--- START OF Data rows ---
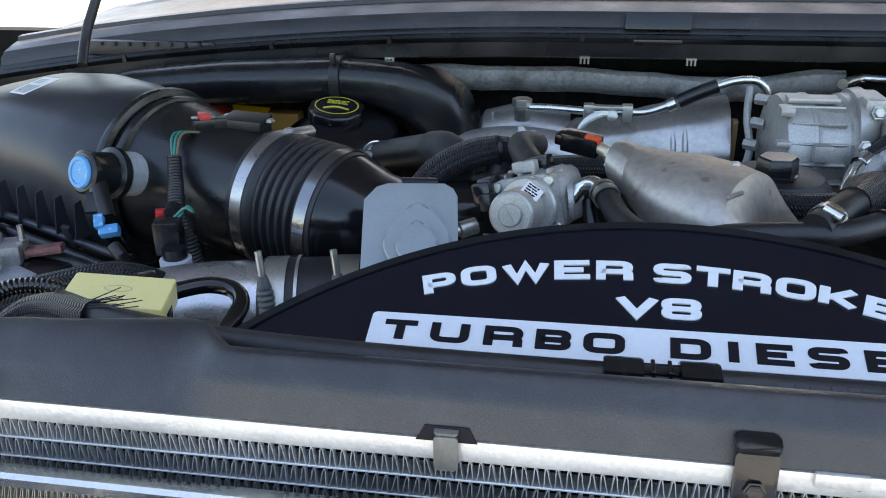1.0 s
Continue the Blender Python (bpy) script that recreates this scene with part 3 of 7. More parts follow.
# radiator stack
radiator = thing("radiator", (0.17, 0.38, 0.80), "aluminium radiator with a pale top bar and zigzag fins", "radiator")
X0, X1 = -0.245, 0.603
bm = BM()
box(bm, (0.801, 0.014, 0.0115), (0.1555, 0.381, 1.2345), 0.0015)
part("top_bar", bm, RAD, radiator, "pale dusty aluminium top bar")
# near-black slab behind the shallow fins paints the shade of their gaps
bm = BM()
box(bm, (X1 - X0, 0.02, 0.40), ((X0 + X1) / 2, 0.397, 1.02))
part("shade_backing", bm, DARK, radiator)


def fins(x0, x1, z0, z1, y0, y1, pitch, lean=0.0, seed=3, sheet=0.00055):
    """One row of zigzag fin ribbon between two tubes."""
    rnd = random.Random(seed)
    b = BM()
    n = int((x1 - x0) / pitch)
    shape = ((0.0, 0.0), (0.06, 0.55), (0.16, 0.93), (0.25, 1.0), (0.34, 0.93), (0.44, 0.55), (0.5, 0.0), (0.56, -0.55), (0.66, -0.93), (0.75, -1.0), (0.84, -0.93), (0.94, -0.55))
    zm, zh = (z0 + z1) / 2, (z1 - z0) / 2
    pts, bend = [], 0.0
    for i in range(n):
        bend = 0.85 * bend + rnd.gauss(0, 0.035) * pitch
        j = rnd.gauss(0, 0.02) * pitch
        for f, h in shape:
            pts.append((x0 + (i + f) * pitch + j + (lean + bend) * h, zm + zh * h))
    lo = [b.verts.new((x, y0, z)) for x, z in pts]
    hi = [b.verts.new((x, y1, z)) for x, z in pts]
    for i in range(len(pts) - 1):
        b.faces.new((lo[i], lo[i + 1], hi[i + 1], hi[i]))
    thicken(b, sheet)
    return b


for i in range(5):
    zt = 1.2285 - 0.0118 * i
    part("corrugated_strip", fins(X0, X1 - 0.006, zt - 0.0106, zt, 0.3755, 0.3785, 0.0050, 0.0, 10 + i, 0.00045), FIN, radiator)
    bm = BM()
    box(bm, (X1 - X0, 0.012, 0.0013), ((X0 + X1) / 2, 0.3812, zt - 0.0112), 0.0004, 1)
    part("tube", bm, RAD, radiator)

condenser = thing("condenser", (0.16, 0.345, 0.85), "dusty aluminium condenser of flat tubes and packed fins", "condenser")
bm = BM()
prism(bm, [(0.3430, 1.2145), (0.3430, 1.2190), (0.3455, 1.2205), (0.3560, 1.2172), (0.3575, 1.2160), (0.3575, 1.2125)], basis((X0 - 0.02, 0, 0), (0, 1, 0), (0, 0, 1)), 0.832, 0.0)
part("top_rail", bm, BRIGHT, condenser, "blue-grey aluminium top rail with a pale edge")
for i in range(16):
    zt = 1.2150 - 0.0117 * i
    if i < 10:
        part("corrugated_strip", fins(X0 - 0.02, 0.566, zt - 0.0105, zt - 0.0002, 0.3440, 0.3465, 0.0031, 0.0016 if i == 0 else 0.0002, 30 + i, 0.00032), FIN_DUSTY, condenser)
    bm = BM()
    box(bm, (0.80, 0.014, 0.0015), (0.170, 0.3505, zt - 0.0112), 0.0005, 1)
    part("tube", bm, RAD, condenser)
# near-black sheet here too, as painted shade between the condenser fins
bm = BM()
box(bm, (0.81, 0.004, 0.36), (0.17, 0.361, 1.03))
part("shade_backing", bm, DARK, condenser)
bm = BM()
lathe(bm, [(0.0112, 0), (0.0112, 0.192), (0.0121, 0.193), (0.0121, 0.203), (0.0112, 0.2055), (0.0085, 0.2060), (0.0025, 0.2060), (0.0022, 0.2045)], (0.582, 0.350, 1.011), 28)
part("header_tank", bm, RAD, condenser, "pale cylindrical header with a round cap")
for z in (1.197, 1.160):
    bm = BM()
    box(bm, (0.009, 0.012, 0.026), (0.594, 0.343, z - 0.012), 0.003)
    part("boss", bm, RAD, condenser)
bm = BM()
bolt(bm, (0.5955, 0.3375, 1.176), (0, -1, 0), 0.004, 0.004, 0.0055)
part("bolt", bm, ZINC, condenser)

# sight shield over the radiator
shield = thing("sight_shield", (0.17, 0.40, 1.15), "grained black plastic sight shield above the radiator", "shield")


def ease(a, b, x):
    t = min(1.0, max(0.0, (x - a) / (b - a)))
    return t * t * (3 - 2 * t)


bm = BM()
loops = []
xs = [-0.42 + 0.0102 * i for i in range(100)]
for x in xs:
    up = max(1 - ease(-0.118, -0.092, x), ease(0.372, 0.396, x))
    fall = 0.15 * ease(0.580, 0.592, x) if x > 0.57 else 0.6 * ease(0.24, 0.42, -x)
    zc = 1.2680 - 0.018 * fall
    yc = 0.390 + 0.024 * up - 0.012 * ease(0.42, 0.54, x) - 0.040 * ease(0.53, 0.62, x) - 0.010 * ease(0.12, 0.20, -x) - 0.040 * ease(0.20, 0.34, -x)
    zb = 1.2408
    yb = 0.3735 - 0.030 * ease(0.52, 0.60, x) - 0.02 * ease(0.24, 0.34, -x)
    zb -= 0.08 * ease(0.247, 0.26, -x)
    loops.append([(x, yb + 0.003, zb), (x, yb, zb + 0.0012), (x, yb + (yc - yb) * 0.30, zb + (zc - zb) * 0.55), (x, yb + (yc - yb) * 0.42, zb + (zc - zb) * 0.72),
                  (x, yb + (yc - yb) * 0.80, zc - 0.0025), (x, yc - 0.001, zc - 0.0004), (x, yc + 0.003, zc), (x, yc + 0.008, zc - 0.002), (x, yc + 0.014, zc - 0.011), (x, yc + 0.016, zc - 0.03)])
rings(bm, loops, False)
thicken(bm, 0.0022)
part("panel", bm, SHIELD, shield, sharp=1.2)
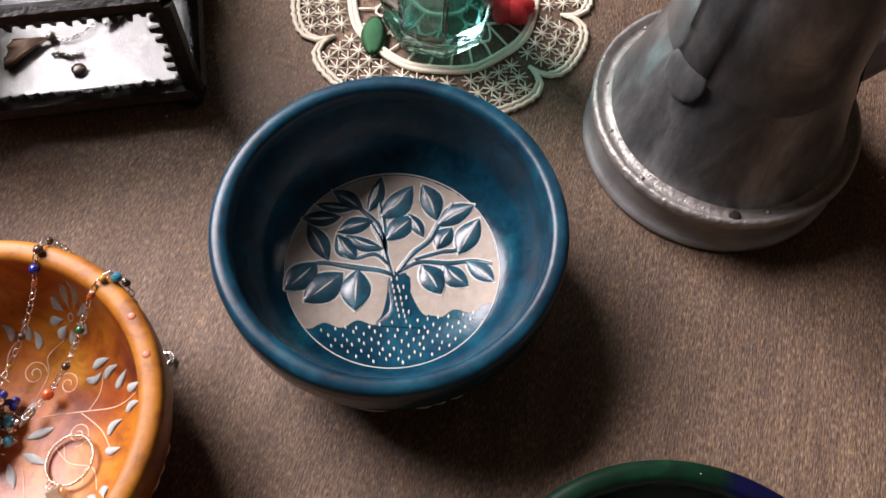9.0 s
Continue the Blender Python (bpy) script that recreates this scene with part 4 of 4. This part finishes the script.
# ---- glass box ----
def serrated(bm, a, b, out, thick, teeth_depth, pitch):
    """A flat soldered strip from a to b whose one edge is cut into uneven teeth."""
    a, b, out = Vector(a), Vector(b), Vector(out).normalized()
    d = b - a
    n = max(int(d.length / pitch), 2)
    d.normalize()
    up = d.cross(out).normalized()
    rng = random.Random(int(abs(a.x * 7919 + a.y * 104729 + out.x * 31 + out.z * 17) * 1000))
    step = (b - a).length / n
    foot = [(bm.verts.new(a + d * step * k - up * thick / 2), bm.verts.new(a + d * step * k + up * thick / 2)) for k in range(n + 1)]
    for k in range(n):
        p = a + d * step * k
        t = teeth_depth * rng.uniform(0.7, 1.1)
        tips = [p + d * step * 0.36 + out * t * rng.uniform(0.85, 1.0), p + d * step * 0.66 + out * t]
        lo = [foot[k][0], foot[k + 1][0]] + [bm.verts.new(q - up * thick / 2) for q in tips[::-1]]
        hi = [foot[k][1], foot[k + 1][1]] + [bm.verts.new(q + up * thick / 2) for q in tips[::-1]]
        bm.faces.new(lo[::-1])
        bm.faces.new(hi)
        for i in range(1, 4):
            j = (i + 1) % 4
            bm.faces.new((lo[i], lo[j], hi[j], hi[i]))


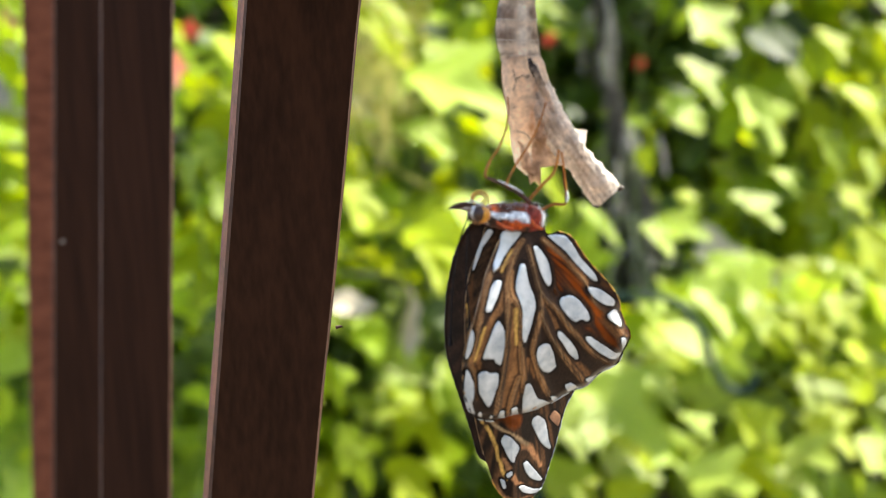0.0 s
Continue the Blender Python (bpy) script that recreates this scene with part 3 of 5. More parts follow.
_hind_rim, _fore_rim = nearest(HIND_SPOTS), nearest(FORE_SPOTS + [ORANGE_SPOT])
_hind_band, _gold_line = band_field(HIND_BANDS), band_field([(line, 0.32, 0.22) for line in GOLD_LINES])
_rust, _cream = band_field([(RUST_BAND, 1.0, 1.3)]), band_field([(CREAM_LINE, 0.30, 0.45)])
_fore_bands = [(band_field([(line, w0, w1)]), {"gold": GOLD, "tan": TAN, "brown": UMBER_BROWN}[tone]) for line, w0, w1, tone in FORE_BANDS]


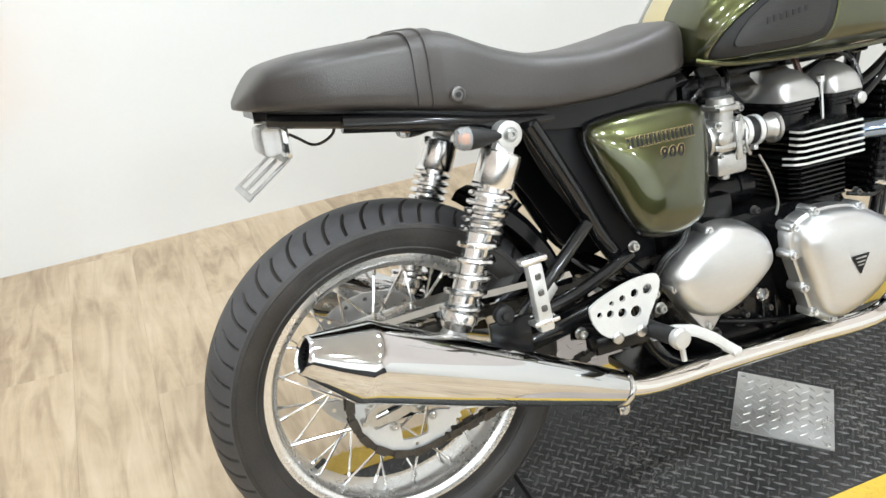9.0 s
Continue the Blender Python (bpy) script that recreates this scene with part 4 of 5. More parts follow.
--- END OF Data rows ---
Exercise: Each line from the one bearing "3 of 5. More parts follow." through the final line of the records is to be copied exactly, and no pictures are to be included.

Response to this exercise:
Continue the Blender Python (bpy) script that recreates this scene with part 3 of 5. More parts follow.
_hind_rim, _fore_rim = nearest(HIND_SPOTS), nearest(FORE_SPOTS + [ORANGE_SPOT])
_hind_band, _gold_line = band_field(HIND_BANDS), band_field([(line, 0.32, 0.22) for line in GOLD_LINES])
_rust, _cream = band_field([(RUST_BAND, 1.0, 1.3)]), band_field([(CREAM_LINE, 0.30, 0.45)])
_fore_bands = [(band_field([(line, w0, w1)]), {"gold": GOLD, "tan": TAN, "brown": UMBER_BROWN}[tone]) for line, w0, w1, tone in FORE_BANDS]


9.0 s
Continue the Blender Python (bpy) script that recreates this scene with part 4 of 5. More parts follow.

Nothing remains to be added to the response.